上篇文章讲了CNN的基础使用方法,这篇文章讲其在真实项目上的应用,这篇文章参考了《Deep Learning with Python》这本书上的内容。
这次使用的是Kaggle的猫狗分类数据集,可以在https://www.kaggle.com/c/dogs-vs-cats上下载。
训练集各有猫狗12,500张,首先,将训练数据集换分为 train, validation, test 3个集合,分别有猫狗图片各 10000, 1250, 1250张,之后,分别将他们归类到不同的文件夹中。
首先,导入处理文件用到的工具库
import os, shutil
#原解压后的训练集的地址
origin_dir = '../input/dogs-vs-cats/train'
#新数据集的根目录
base_dir = '../input/dogs-vs-cats-new'
#创建新数据集的根目录
os.mkdir(base_dir)
#创建各个集合的各个分类的目录
train_dir = os.path.join(base_dir, 'train')
os.makedirs(train_dir)
val_dir = os.path.join(base_dir, 'val')
os.makedirs(val_dir)
test_dir = os.path.join(base_dir, 'test')
os.makedirs(test_dir)
train_cats_dir = os.path.join(train_dir,'cats')
os.mkdir(train_cats_dir)
train_dogs_dir = os.path.join(train_dir,'dogs')
os.mkdir(train_dogs_dir)
val_cats_dir = os.path.join(val_dir,'cats')
os.mkdir(val_cats_dir)
val_dogs_dir = os.path.join(val_dir,'dogs')
os.mkdir(val_dogs_dir)
test_cats_dir = os.path.join(test_dir,'cats')
os.mkdir(test_cats_dir)
test_dogs_dir = os.path.join(test_dir,'dogs')
os.mkdir(test_dogs_dir)
#复制图片文件到对应的文件夹
fnames = ['cat.{}.jpg'.format(i) for i in range(10000)]
for fname in fnames:
src = os.path.join(origin_dir, fname)
dst = os.path.join(train_cats_dir, fname)
shutil.copyfile(src,dst)
fnames = ['dog.{}.jpg'.format(i) for i in range(10000)]
for fname in fnames:
src = os.path.join(origin_dir, fname)
dst = os.path.join(train_dogs_dir, fname)
shutil.copyfile(src,dst)
fnames = ['cat.{}.jpg'.format(i) for i in range(10000, 11250)]
for fname in fnames:
src = os.path.join(origin_dir, fname)
dst = os.path.join(val_cats_dir, fname)
shutil.copyfile(src,dst)
fnames = ['dog.{}.jpg'.format(i) for i in range(10000, 11250)]
for fname in fnames:
src = os.path.join(origin_dir, fname)
dst = os.path.join(val_dogs_dir, fname)
shutil.copyfile(src,dst)
fnames = ['cat.{}.jpg'.format(i) for i in range(11250, 12500)]
for fname in fnames:
src = os.path.join(origin_dir, fname)
dst = os.path.join(test_cats_dir, fname)
shutil.copyfile(src,dst)
fnames = ['dog.{}.jpg'.format(i) for i in range(11250, 12500)]
for fname in fnames:
src = os.path.join(origin_dir, fname)
dst = os.path.join(test_dogs_dir, fname)
shutil.copyfile(src,dst)
搭建模型
接下来,要搭建CNN模型,共3个卷积层,后面接包含512个神经元的隐藏层,由于是二分类问题,直接用sigmoid
激活函数把输出压缩到[0,1]之间。
from keras import layers, models, optimizers
model = models.Sequential()
model.add(layers.Conv2D(32, (3, 3), activation='relu',
input_shape=(150, 150, 3)))
model.add(layers.MaxPooling2D((2, 2)))
model.add(layers.Conv2D(64, (3, 3), activation='relu'))

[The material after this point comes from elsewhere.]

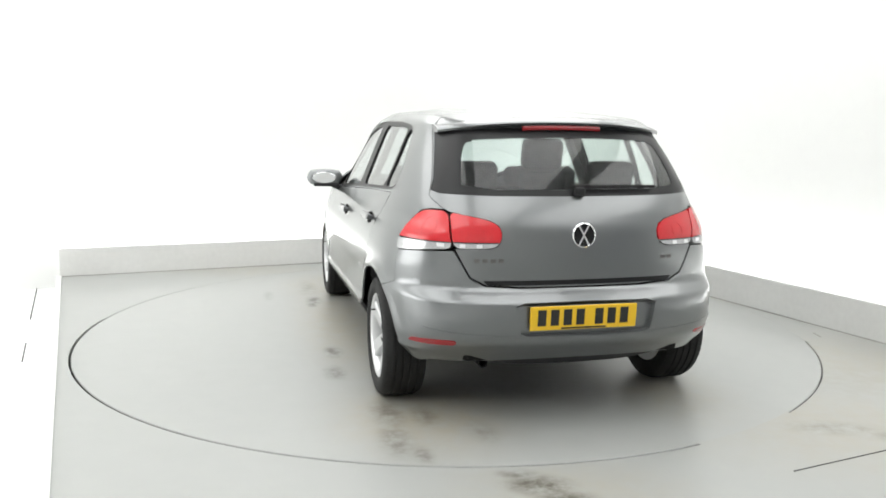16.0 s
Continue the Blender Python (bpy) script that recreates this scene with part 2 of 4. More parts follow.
def build_studio():
    corner = meet(NB, DB, NR, DR)
    set_back = 0.32
    corner_out = meet(NB, DB + set_back, NR, DR + set_back)
    along_b, along_r = Vector((NB.y, -NB.x, 0)), Vector((NR.y, -NR.x, 0))
    left_end = EDGE_A
    right_end = corner + along_r * 8.6
    # grey platform floor, with the hole in which the turntable runs
    edge_dir = (EDGE_B - EDGE_A).normalized()
    e_far = EDGE_A + edge_dir * 9.2
    outline = [left_end, e_far, Vector((4.0, -6.9, 0)), right_end, corner]
    tagged(slab("floor", [(p.x, p.y) for p in outline], -0.1, 0.0, FLOOR, R_DISC), "grey painted studio floor, scuffed and stained", "floor", kind="structure")
    # white lower floor beyond the platform's edge
    tagged(slab("floor_white", [(-8.2, 5.6), (-8.2, -8.2), (5.5, -8.2), (5.5, 6.2)], -0.24, -0.16, WHITE_FLOOR), "white painted floor beside the platform", "floor", kind="structure")
    side = Vector((edge_dir.y, -edge_dir.x, 0))
    if side.x > 0:
        side = -side
    tagged(wall_run("trim_platform_edge", left_end, e_far, -0.16, 0.012, 0.045, KICK, side), "pale edge trim of the raised platform", "trim", kind="structure")
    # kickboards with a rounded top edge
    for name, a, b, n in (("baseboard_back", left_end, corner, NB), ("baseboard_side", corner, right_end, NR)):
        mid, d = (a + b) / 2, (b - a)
        m = Matrix.Translation((mid.x + n.x * 0.02, mid.y + n.y * 0.02, KICK_H / 2)) @ Matrix.Rotation(math.atan2(d.y, d.x), 4, "Z")
        tagged(part(name, one_box((d.length + 0.03, 0.04, KICK_H), m, 0.006), KICK, None), "pale grey painted low kickboard at the wall's foot", "kickboard", kind="structure")
        foot = Matrix.Translation((mid.x - n.x * 0.001, mid.y - n.y * 0.001, 0.002)) @ Matrix.Rotation(math.atan2(d.y, d.x), 4, "Z")
        tagged(part("trim_foot", one_box((d.length, 0.008, 0.007), foot), FOOT, None), "grey dirty joint at the kickboard's foot", "trim", kind="structure")
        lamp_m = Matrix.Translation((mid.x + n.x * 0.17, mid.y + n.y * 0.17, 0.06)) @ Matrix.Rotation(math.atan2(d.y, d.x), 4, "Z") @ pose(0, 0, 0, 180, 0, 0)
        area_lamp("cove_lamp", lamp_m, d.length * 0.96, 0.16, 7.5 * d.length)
    # walls set back behind the kickboards, ceiling and closing walls
    b0 = corner_out - along_b * 9.0
    r1 = corner_out + along_r * 10.5
    bend = 1.1
    turn = math.acos(max(-1, min(1, NB.dot(NR))))
    cut = bend * math.tan(turn / 2)
    centre = corner_out - along_b * cut - NB * bend
    path = [b0] + [centre + (NB * math.cos(a) + along_b * math.sin(a)) * bend for a in np.linspace(0, turn, 20)] + [r1]
    bm = bmesh.new()
    cols = []
    for k, q in enumerate(path):
        n = NB if k == 0 else NR if k == len(path) - 1 else (q - centre).normalized()
        cols.append([bm.verts.new((w.x, w.y, z)) for w, z in ((q, -0.2), (q, 3.4), (q + n * 0.12, 3.4), (q + n * 0.12, -0.2))])
    for a, b in zip(cols, cols[1:]):
        for k in range(4):
            bm.faces.new((a[k], a[(k + 1) % 4], b[(k + 1) % 4], b[k]))
    bm.faces.new(cols[0])
    bm.faces.new(cols[-1][::-1])
    tagged(part("wall_back", bm, WALL, None, "", 30), "white seamless studio wall with a rounded corner, brightly lit", "wall", kind="structure")
    tagged(wall_run("wall_left", Vector((-8.1, 5.6, 0)), Vector((-8.1, -8.1, 0)), -0.2, 3.4, 0.12, WALL, Vector((-1, 0, 0))), "white studio wall", "wall", kind="structure")
    tagged(wall_run("wall_behind", Vector((-8.1, -8.0, 0)), Vector((6.5, -8.0, 0)), -0.2, 3.4, 0.12, WALL, Vector((0, -1, 0))), "white studio wall", "wall", kind="structure")
    tagged(slab("ceiling", [(-8.3, -8.3), (7.0, -8.3), (7.0, 7.0), (-8.3, 7.0)], 3.4, 3.5, CEILING), "white studio ceiling", "ceiling", kind="structure")
    # floor joints on the white floor
    for a, b in (((-4.14, 2.46), (-3.28, 0.59)), ((-2.957, -0.10), (-2.753, -0.543))):
        d = Vector(b) - Vector(a)
        m = Matrix.Translation(((a[0] + b[0]) / 2, (a[1] + b[1]) / 2, -0.157)) @ Matrix.Rotation(math.atan2(d.y, d.x), 4, "Z")
        tagged(part("floor_joint", one_box((d.length, 0.008, 0.006), m), GAP_DARK, None), "thin dark joint in the white floor", "floor joint", kind="structure")
    tagged(part("floor_joint", one_box((0.012, 0.11, 0.003), pose(2.563, -0.163, 0.0005)), FOOT, None), "short dark scratch in the grey floor", "floor joint", kind="structure")
    d = Vector((2.75, -1.82)) - Vector((1.45, -2.43))
    m = Matrix.Translation((2.10, -2.125, 0.0005)) @ Matrix.Rotation(math.atan2(d.y, d.x), 4, "Z")
    tagged(part("floor_joint", one_box((d.length, 0.005, 0.003), m), GAP_DARK, None), "thin dark joint in the grey floor", "floor joint", kind="structure")
    # stretches of the joint round the turntable that dust has filled
    full = [(R_DISC + 0.002, 0.0006), (R_DISC - 0.019, 0.0006), (R_DISC - 0.0192, -0.003)]
    partly = [(R_DISC + 0.002, 0.0006), (R_DISC - 0.004, 0.0), (R_DISC - 0.0085, -0.003), (R_DISC - 0.009, -0.05)]
    for a0, a1, profile in ((-62, -45, full), (-45, -8, partly), (-8, 152, full), (152, 180, partly)):
        bm = bmesh.new()
        lathe(bm, profile, 60, pose(0, 0, 0, 90, 0, 0), radians(-a1), radians(-a0))
        tagged(part("trim_joint_filler", bm, FLOOR, None), "grey dust filling the joint round the turntable", "floor joint", kind="structure")
    tagged(slab("pit_floor", [(2.44 * math.cos(a), 2.44 * math.sin(a)) for a in np.linspace(0, 2 * math.pi, 64, endpoint=False)], -0.15, -0.13, GAP_DARK), "dark pit under the turntable", "floor", kind="structure")
    return corner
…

model.add(layers.MaxPooling2D((2, 2)))
model.add(layers.Conv2D(128, (3, 3), activation='relu'))
model.add(layers.MaxPooling2D((2, 2)))
model.add(layers.Conv2D(128, (3, 3), activation='relu'))
model.add(layers.MaxPooling2D((2, 2)))
model.add(layers.Flatten())
model.add(layers.Dense(512, activation='relu'))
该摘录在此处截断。